First lady Michelle Obama attacks Hillary Clinton's opponent for his temper, his remarks about women and his questions about her husband's birth certificate. (Video: Sarah Parnass/The Washington Post)

Ever since her much-lauded speech at the Democratic National Convention, I've been waiting to see when and where first lady Michelle Obama would make her presence — and her popularity — known in the fall presidential campaign.

Today looks to be that day. Obama was campaigning in Philadelphia — at La Salle University, to be exact — when she absolutely let loose on Republican nominee Donald Trump and his long-running birther insinuations about her husband.

Just in case that's too small for you to read, there are two key passages in Obama's remarks above. (You can watch her speech here.)

The first deals with Trump's five-year quest to prove that President Obama was not born in the United States, a quest he kind-of-sort-of abandoned last week with a single-sentence declaration of the president's citizenship at the end of an event with military veterans. Michelle Obama described Trump's birther campaign this way: "Hurtful, deceitful questions deliberately designed to undermine his presidency, questions that cannot be blamed on others or swept under the rug by an insincere sentence uttered at a press conference."

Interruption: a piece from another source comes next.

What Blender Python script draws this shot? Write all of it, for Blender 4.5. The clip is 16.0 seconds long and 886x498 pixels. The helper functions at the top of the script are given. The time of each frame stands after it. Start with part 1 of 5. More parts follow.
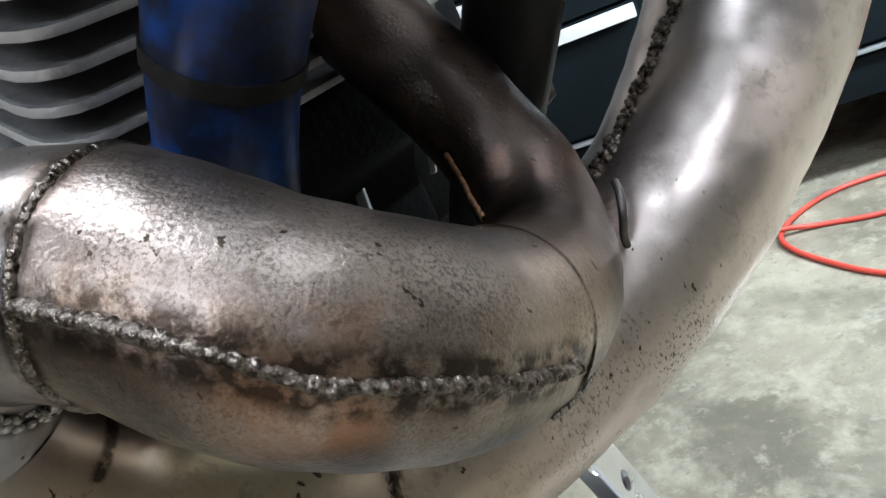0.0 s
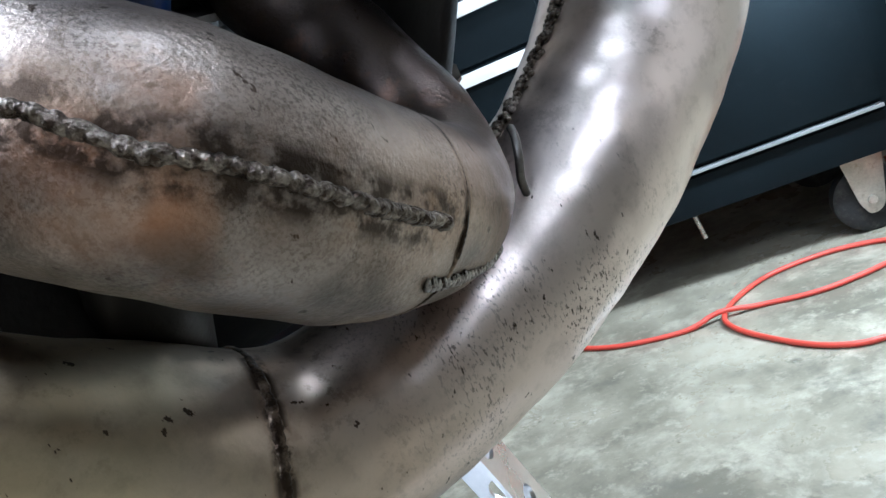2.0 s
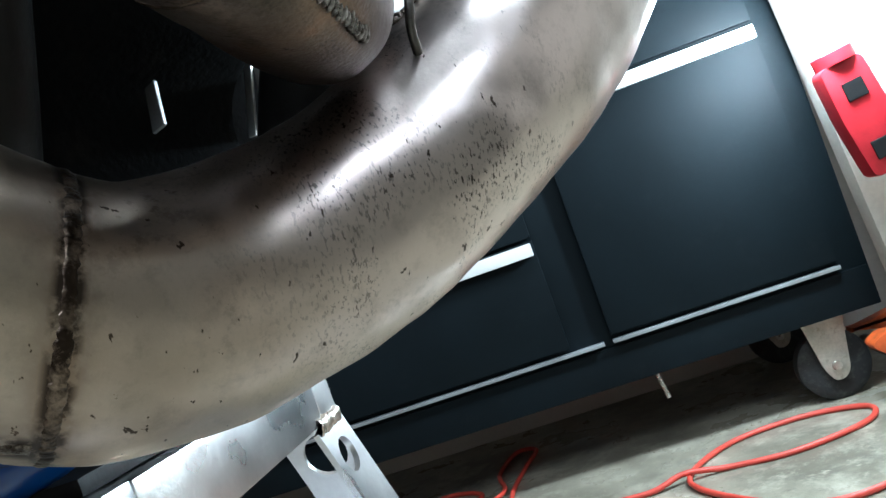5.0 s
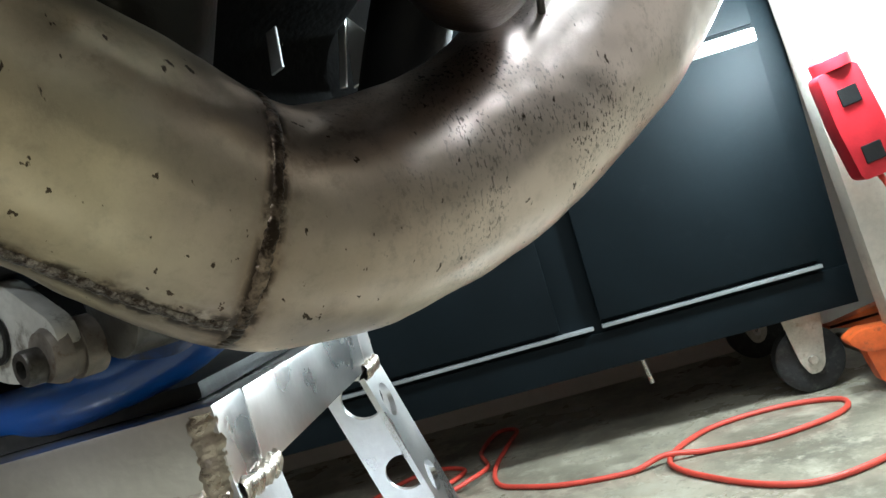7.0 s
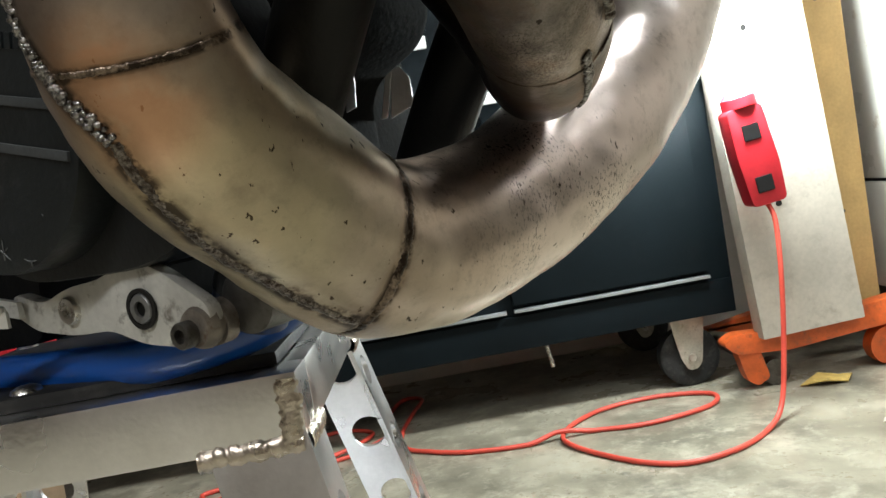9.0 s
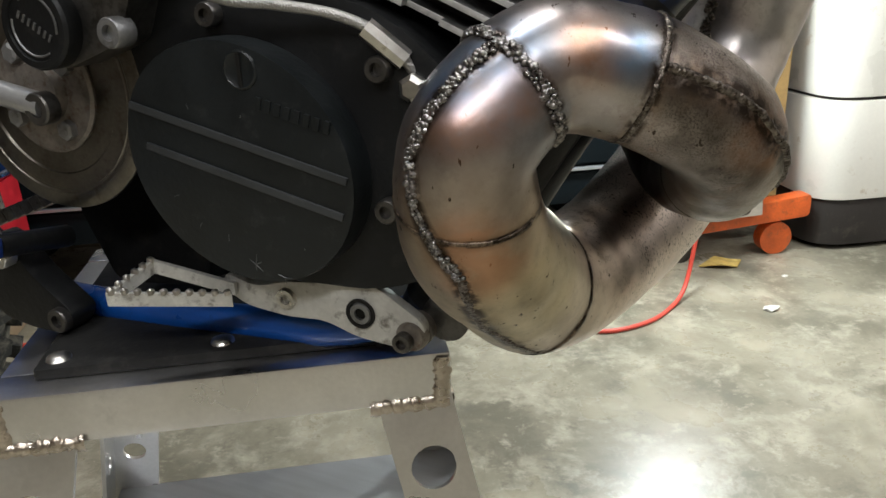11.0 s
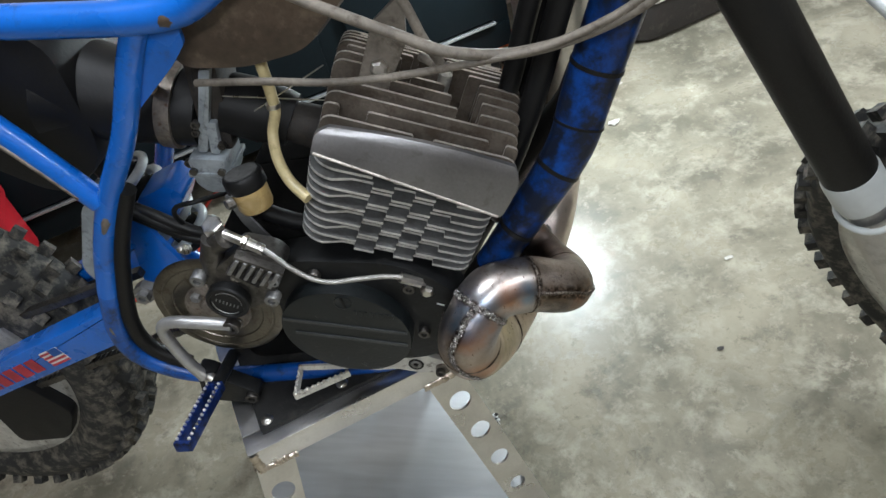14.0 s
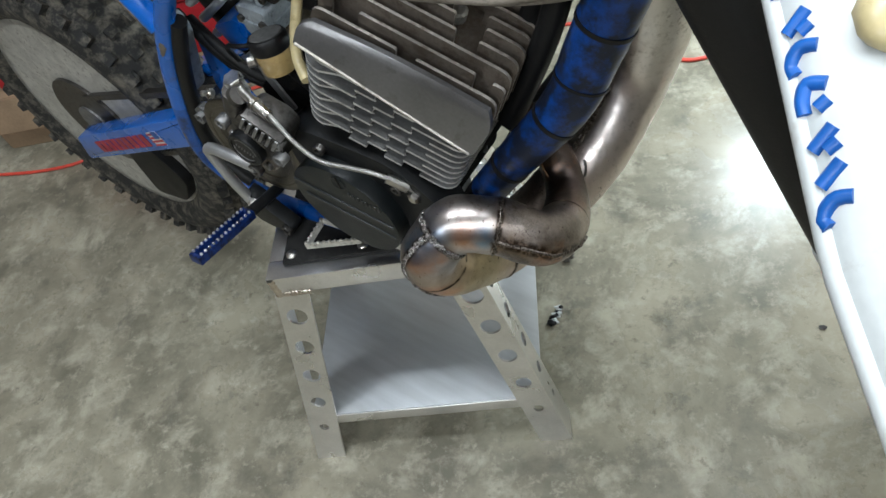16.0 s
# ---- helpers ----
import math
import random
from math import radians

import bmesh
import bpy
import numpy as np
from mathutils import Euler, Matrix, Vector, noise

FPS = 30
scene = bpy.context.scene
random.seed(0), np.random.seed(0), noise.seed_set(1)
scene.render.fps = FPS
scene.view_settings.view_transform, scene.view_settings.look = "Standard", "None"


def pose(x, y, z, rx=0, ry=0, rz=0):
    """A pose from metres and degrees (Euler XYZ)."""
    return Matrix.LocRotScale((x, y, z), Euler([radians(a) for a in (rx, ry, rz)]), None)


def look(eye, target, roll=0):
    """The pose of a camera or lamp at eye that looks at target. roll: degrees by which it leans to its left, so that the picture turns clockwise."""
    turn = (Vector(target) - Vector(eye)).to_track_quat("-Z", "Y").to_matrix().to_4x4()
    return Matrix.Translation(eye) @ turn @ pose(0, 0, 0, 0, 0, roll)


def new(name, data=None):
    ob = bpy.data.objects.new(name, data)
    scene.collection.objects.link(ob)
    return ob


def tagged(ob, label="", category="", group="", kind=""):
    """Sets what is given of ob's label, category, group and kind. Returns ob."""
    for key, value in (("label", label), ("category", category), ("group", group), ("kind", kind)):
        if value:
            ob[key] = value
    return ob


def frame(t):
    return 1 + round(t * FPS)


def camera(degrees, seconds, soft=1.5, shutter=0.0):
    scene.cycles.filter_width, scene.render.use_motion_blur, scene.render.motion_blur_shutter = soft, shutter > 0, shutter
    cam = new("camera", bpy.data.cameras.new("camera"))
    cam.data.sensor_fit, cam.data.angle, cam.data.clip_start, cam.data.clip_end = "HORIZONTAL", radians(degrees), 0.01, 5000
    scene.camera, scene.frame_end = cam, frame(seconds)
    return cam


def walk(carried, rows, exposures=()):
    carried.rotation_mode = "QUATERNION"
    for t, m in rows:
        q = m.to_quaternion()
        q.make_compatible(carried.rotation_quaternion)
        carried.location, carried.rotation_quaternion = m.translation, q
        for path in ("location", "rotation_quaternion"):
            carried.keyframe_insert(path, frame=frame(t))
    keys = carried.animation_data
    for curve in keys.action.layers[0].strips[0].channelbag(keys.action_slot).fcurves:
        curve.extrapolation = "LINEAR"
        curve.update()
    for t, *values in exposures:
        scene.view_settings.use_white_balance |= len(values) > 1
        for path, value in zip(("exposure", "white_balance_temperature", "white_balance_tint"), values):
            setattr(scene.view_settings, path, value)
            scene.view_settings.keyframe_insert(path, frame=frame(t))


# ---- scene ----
cam = camera(59.4, 16.0)
PATH = [
    (0, (0.29, -0.451, 0.646), (-0.425, 1.288, -0.036), -24.8),
    (0.5, (0.29, -0.454, 0.64), (-0.366, 1.315, -0.024), -23.5),
    (1, (0.292, -0.465, 0.627), (-0.342, 1.337, 0.033), -23.2),
    (1.5, (0.292, -0.467, 0.604), (-0.296, 1.377, 0.1), -23.4),
    (2, (0.288, -0.462, 0.58), (-0.234, 1.417, 0.136), -23.9),
    (2.5, (0.29, -0.461, 0.55), (-0.17, 1.452, 0.193), -23.9),
    (3, (0.29, -0.453, 0.526), (-0.092, 1.491, 0.252), -23.1),
    (3.5, (0.283, -0.434, 0.504), (-0.066, 1.525, 0.299), -21.2),
    (5.8, (0.256, -0.443, 0.447), (0.0, 1.539, 0.515), -18.9),
    (6, (0.249, -0.433, 0.445), (0.007, 1.552, 0.496), -18.8),
    (6.5, (0.234, -0.454, 0.442), (-0.008, 1.532, 0.455), -18.5),
    (7, (0.222, -0.48, 0.455), (0.0, 1.508, 0.43), -16.5),
    (7.5, (0.21, -0.506, 0.466), (0.042, 1.486, 0.411), -15.1),
    (8, (0.2, -0.53, 0.472), (0.091, 1.464, 0.368), -13.7),
    (8.5, (0.187, -0.552, 0.484), (0.147, 1.442, 0.34), -11.9),
    (9, (0.168, -0.579, 0.498), (0.19, 1.413, 0.33), -10.3),
    (9.5, (0.143, -0.597, 0.527), (0.199, 1.393, 0.336), -9.0),
    (9.7, (0.131, -0.608, 0.557), (0.188, 1.373, 0.293), -7.8),
    (11.8, (-0.02, -0.687, 0.756), (0.372, 1.063, -0.13), -2.8),
    (12, (-0.024, -0.699, 0.797), (0.361, 1.024, -0.143), -5.6),
    (12.5, (-0.038, -0.712, 0.921), (0.367, 0.923, -0.157), -9.9),
    (13, (-0.058, -0.751, 1.025), (0.336, 0.803, -0.171), -13.2),
    (13.5, (-0.071, -0.81, 1.141), (0.336, 0.678, -0.132), -14.1),
    (14, (-0.045, -0.855, 1.203), (0.302, 0.593, -0.133), -16.1),
    (14.5, (0.007, -0.878, 1.187), (0.151, 0.538, -0.218), -19.1),
    (15, (0.056, -0.855, 1.2), (0.165, 0.482, -0.284), -17.5),
    (15.5, (0.137, -0.819, 1.221), (0.144, 0.452, -0.323), -17.9),
    (16, (0.273, -0.815, 1.209), (-0.155, 0.403, -0.319), -22.7),
]
EXPOSURE = [(0, 0.30, 5800, 10), (1.5, 0.36, 5480, 10), (3.5, 0.36, 5300, 8), (6.0, 0.07, 5650, 4), (7.5, 0.22, 6000, 5), (8.5, 0.17, 6100, 6), (9.5, 0.06, 6800, 10),
            (12.0, -0.22, 6350, 11), (13.0, -0.10, 6520, 12), (14.5, -0.03, 5900, 8), (15.5, -0.15, 6000, 7), (16.0, -0.13, 6020, 7)]
walk(cam, [(t, look(eye, target, roll)) for t, eye, target, roll in PATH], EXPOSURE)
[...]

The other covers her assessment of Trump's words and deeds — and what they tell us about the sort of president he would be. "If a candidate is erratic and threatening, if a candidate traffics in prejudice, fears and lies on the campaign trail, if a candidate thinks that not paying taxes makes you smart, or that it's good business when people lose their homes. If a candidate regularly and flippantly makes cruel and insulting comments about women, about how we look and how we act, well, sadly, that's who that candidate really is."

There's not a lot of holding back there on the part of the first lady. That is an unvarnished stripping of the bark off Trump in a way her husband — by dint of the fact he is still the sitting president of the United States — simply cannot do.

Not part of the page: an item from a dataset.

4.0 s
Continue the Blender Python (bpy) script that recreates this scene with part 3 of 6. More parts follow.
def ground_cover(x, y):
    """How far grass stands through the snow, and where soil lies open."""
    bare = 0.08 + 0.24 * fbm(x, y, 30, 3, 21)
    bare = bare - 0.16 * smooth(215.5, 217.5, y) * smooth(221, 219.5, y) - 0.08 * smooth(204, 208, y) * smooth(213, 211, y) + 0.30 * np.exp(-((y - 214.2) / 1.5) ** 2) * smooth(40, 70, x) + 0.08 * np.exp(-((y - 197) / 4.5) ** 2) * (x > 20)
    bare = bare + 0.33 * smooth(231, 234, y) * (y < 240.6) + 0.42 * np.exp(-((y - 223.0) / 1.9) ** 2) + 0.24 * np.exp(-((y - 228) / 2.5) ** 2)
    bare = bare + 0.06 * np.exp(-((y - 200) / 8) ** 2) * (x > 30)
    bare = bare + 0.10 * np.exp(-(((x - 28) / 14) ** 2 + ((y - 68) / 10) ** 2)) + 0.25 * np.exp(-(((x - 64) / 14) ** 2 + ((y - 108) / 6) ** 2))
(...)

That Michelle Obama said it is interesting. Where she said it is even more telling.

This is Philadelphia and the Philadelphia media market. Yes, it is home to a large African American community but Obama's words will also be heard — whether in person or on the local news — by suburban white women in Montgomery, Delaware and Chester counties. Michelle Obama is a hugely popular figure, generally speaking (in an August Gallup poll, 64 percent of Americans had a favorable opinion of her), but she is particularly popular among women. In a post-Democratic convention Fox News Channel poll, 54 percent of women said they felt strongly favorable toward Obama, with an additional 13 percent saying they felt somewhat favorable.

Between Trump's string of negative comments about women — comments the Clinton campaign has documented in a series of TV ads — and his current fight with former Miss Universe Alicia Machado, Michelle Obama's harsh words for the Republican nominee could take an already difficult situation for him and make it that much worse.

The decision to deploy her at this exact moment — and for her to go after Trump so hard in this speech — speaks to the careful strategy of the Clinton campaign as it seeks to make the case to women that Trump is totally unacceptable. If Clinton wins, she'll owe Michelle Obama a very big "thank you."